I’ve been curious about The Hunger by Alma Katsu for ages now but horror isn’t always my go to genre so I was holding off on it. And yet, when I saw her most recent novel revolved around the Titanic and supernatural connections between the Titanic and its sistership, the Britannica, I couldn’t resist.
The novel begins with Annie Hebbley, a Titanic survivor and former crew member, who has spent the last four years in an asylum, recovering from her experiences of that night. However, the doctor thinks she is recovered, and with World War I raging, he encourages her to answer her old friend’s summon with a lead on a job – after all, he expects there are many others that have a more genuine need of the bed.
And thus, after four years in seclusion, Annie rejoins the world, and finds herself on another ship, nearly identical to the one that sunk, except it has been converted into a hospital.

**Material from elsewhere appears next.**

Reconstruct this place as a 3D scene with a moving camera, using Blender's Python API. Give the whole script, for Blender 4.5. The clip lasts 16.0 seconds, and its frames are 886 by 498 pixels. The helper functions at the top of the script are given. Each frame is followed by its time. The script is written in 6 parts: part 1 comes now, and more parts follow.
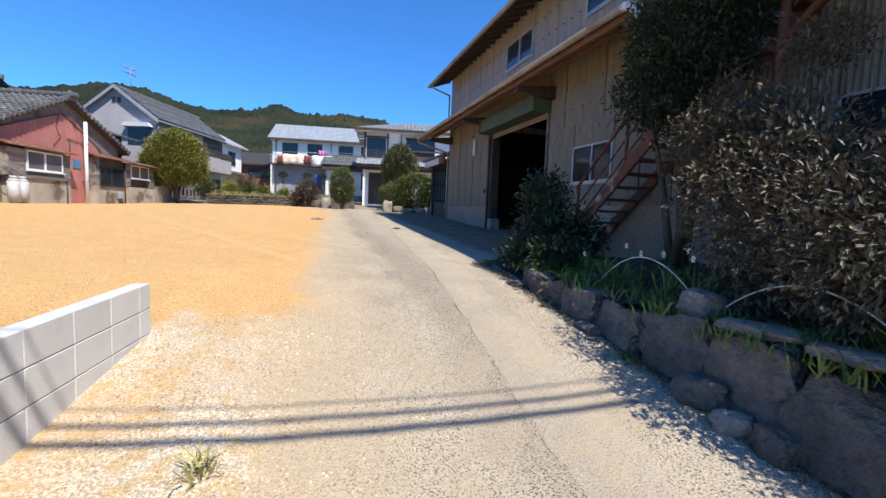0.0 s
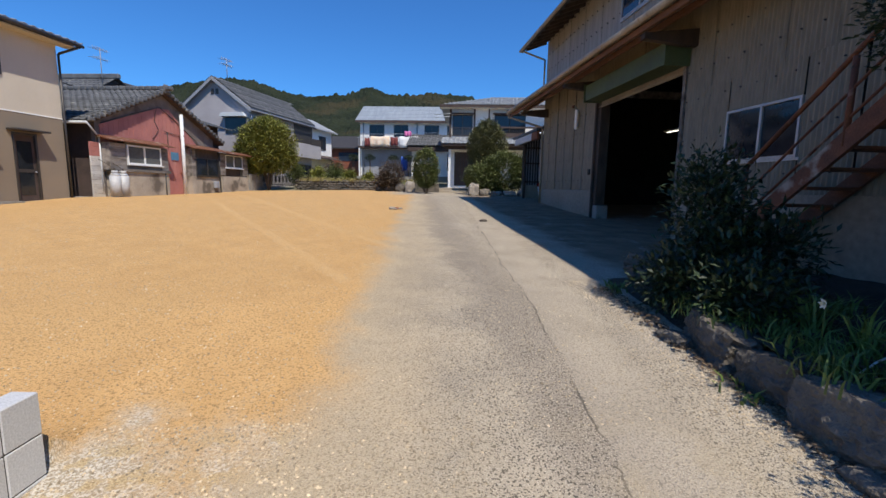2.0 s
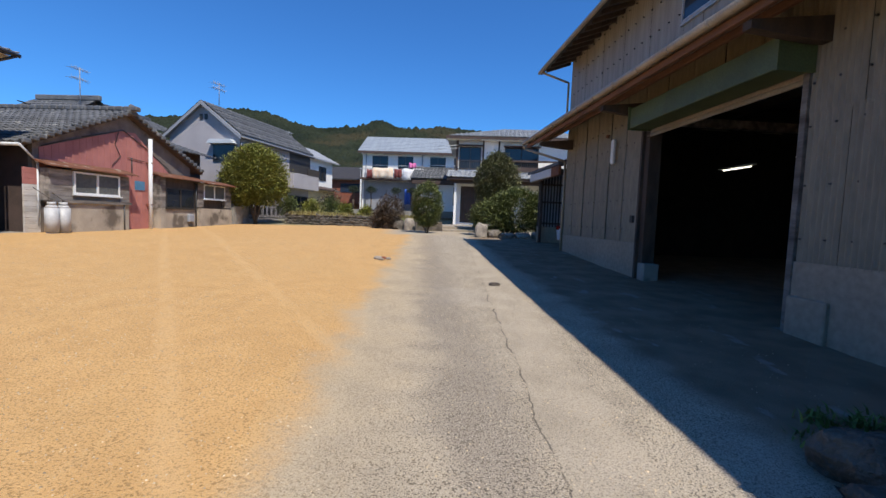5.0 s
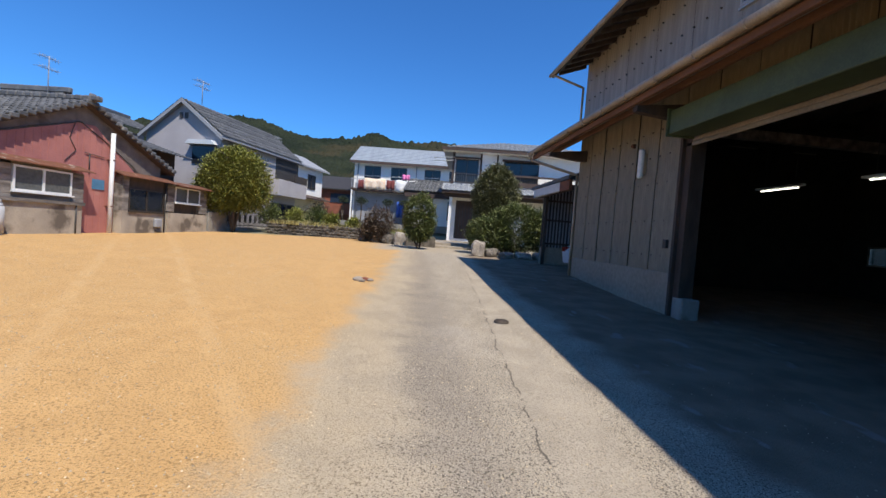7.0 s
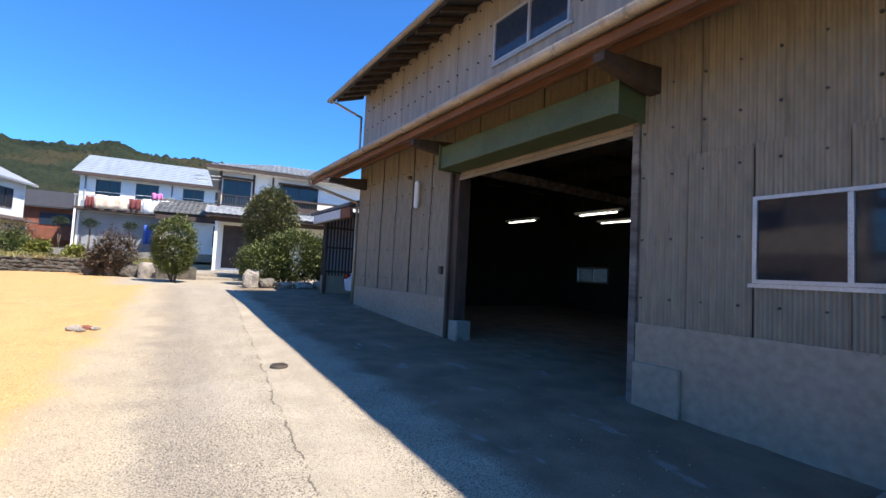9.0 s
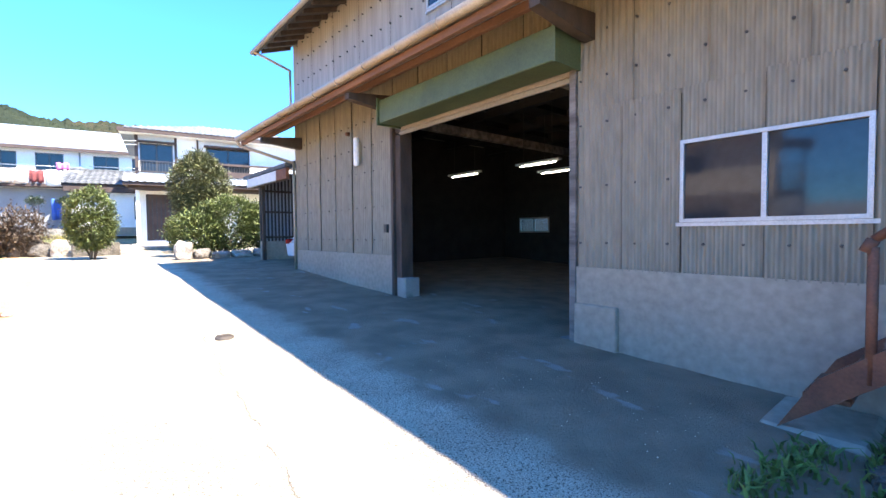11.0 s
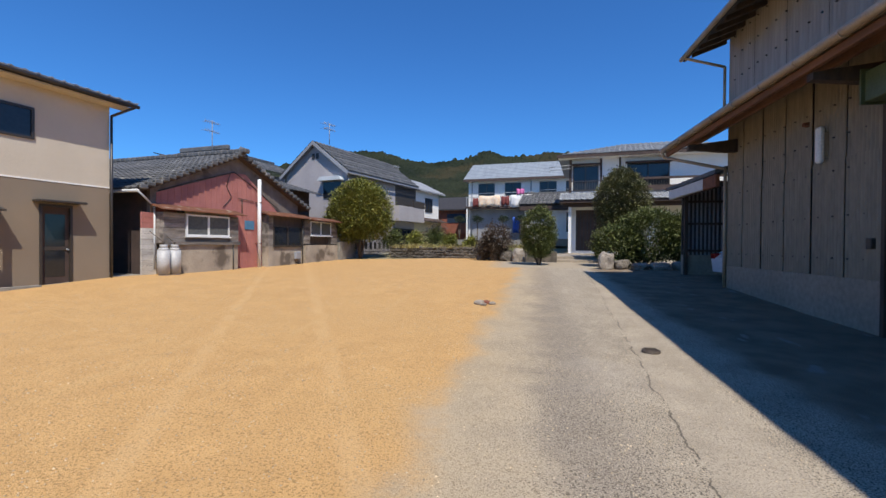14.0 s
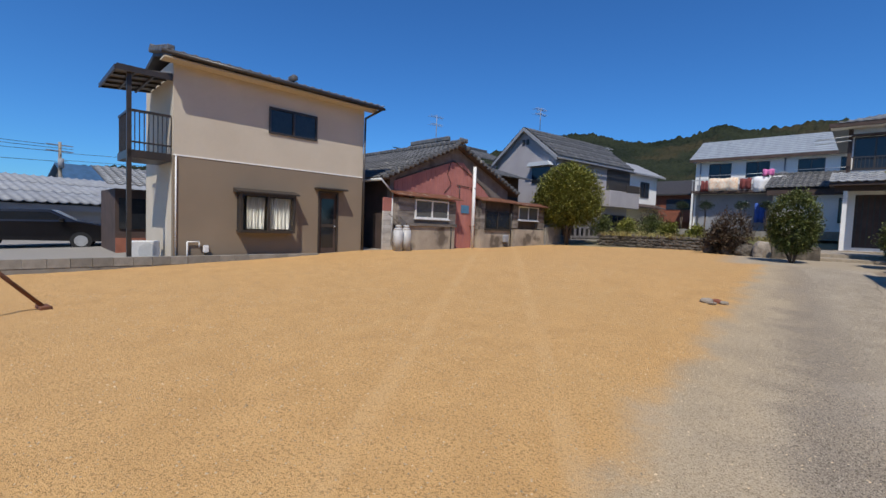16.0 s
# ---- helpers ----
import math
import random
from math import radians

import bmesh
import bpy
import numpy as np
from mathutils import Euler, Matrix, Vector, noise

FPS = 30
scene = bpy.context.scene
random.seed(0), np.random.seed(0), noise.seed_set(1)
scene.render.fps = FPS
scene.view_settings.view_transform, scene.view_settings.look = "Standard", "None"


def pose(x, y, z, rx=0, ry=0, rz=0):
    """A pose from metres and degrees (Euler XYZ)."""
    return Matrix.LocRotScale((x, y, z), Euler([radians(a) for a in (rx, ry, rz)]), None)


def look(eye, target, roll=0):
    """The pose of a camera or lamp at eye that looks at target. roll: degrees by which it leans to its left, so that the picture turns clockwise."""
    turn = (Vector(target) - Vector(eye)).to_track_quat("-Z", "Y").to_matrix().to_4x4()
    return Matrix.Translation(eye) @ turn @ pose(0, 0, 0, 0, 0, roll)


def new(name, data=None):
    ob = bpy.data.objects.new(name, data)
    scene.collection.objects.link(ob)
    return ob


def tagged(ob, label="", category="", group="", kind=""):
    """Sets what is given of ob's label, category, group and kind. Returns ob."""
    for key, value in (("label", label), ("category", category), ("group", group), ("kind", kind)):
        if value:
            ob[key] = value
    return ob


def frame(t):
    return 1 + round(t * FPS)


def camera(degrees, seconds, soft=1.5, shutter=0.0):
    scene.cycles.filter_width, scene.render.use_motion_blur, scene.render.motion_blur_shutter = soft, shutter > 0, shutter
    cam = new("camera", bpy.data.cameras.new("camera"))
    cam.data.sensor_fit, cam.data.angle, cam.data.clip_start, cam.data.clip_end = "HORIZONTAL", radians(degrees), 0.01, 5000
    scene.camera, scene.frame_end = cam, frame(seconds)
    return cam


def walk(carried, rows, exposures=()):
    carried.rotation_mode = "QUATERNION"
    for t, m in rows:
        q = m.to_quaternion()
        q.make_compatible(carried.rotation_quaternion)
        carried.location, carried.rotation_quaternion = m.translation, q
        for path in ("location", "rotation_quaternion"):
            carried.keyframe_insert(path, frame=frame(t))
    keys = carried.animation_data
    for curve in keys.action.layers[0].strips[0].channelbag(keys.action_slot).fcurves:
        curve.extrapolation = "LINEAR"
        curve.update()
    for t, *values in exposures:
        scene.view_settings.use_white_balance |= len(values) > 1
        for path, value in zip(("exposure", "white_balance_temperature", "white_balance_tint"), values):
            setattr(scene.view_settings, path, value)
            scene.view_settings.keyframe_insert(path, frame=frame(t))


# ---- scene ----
cam = camera(90.2, 16.0)
PATH = [
    (0.0, pose(0.000, 0.000, 1.500, 85.20, -2.30, -16.30)),
    (0.5, pose(0.183, 0.505, 1.588, 82.30, -1.70, -11.10)),
    (1.0, pose(0.253, 0.968, 1.636, 80.70, -1.00, -6.00)),
    (1.5, pose(0.296, 1.422, 1.764, 80.00, -1.60, -3.20)),
    (2.0, pose(0.389, 1.962, 1.780, 82.00, -1.00, -5.00)),
    (2.5, pose(0.469, 2.456, 1.844, 82.70, -0.40, -4.50)),
    (3.0, pose(0.513, 3.027, 1.932, 82.70, -3.20, -4.10)),
    (3.5, pose(0.649, 3.571, 1.916, 84.10, -3.40, -5.10)),
    (4.0, pose(0.723, 3.991, 2.020, 84.70, -1.90, -4.30)),
    (6.5, pose(0.883, 6.388, 2.164, 87.90, -3.90, -4.60)),
    (7.0, pose(0.884, 6.730, 2.156, 88.00, -4.40, -5.10)),
    (7.5, pose(0.939, 7.056, 2.204, 88.40, -1.60, -6.30)),
    (8.0, pose(0.925, 7.152, 2.228, 90.20, -1.50, -9.60)),
    (8.5, pose(0.954, 7.193, 2.220, 92.40, -2.20, -18.20)),
    (9.0, pose(0.988, 7.166, 2.212, 93.20, -2.90, -33.10)),
    (11.5, pose(0.996, 7.222, 2.196, 87.20, 0.40, -40.00)),
    (12.0, pose(0.980, 7.252, 2.196, 88.10, 1.10, -30.80)),
    (12.5, pose(0.901, 7.267, 2.204, 88.70, 0.70, -19.00)),
    (13.0, pose(0.830, 7.280, 2.212, 89.30, 0.60, -6.70)),
    (13.5, pose(0.792, 7.266, 2.212, 89.50, 0.50, 2.70)),
    (14.0, pose(0.818, 7.267, 2.228, 89.40, -0.40, 10.00)),
    (14.5, pose(0.828, 7.272, 2.228, 88.40, -2.70, 17.50)),
    (15.0, pose(0.795, 7.249, 2.244, 87.80, -2.10, 23.50)),
    (15.5, pose(0.746, 7.222, 2.260, 87.10, -2.00, 29.00)),
    (16.0, pose(0.745, 7.105, 2.220, 86.90, -2.20, 36.00)),
]
EXPOSURES = [(0, 0.52), (0.8, 0.2), (1.5, -0.02), (3.5, 0.02), (7.0, 0.15), (8.0, 0.22), (8.5, 0.4), (9.0, 0.9), (9.2, 1.05), (10.2, 1.75), (11.3, 2.4), (11.5, 2.2), (12.0, 1.5), (12.5, 1.0), (13.0, 0.55), (13.5, 0.2), (14.5, -0.1), (16, -0.3)]
walk(cam, PATH, EXPOSURES)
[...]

Annie soon discovers that one of her new patients, Mark, is also a former passenger from the Titanic, a man she had some odd connection with during the short, doomed voyage, and she reads this as a sign.
The novel flashes back and forth between 1912 and 1916, with the majority of the time being spent in 1912. While Annie Hebbley is the main perspective, there are multiple character view points from different passengers, including a mix of fictional character and real life figures, such as Madeleine Astor. The biggest problem for me was that as I got further into the novel, I realized I didn’t particularly like any of the characters. Even Annie is much more complicated than I originally expected, and it didn’t take long for me to wonder if the characters who found her odd perhaps had a point.
On the one hand, the unreliable narrator piece and questions of what was truly going on were very well plotted and tied together; unfortunately, the novel played it all out a bit too slowly, so rather than being intrigued, it left me slightly less interested. It was only in the last 20% of the book, when the hinted at answers are finally revealed, that I was truly invested again. So overall, I thought the premise was intriguing, but I was definitely expecting more of a straight forward supernatural story vs. one about sanity and madness. I mean, the fact that one of the first lines in the novel is, “but there is something in her that is hospitable to madness” should have been a sign to me, but I wasn’t paying attention to the obvious clues.
Overall, this one wasn’t quite for me as it was more of a slow burn than I expected and I unfortunately hit a point where I thought every character was a horrible person and didn’t care about their fate. I mean, Annie is obsessed with Mark but everything about him screams asshole – I didn’t understand how he was the person set up as the love interest for any of the women in the novel. I am definitely still planning to read The Hunger at some point in the future, though, because I did like how everything came together, it just took a bit too long to get there.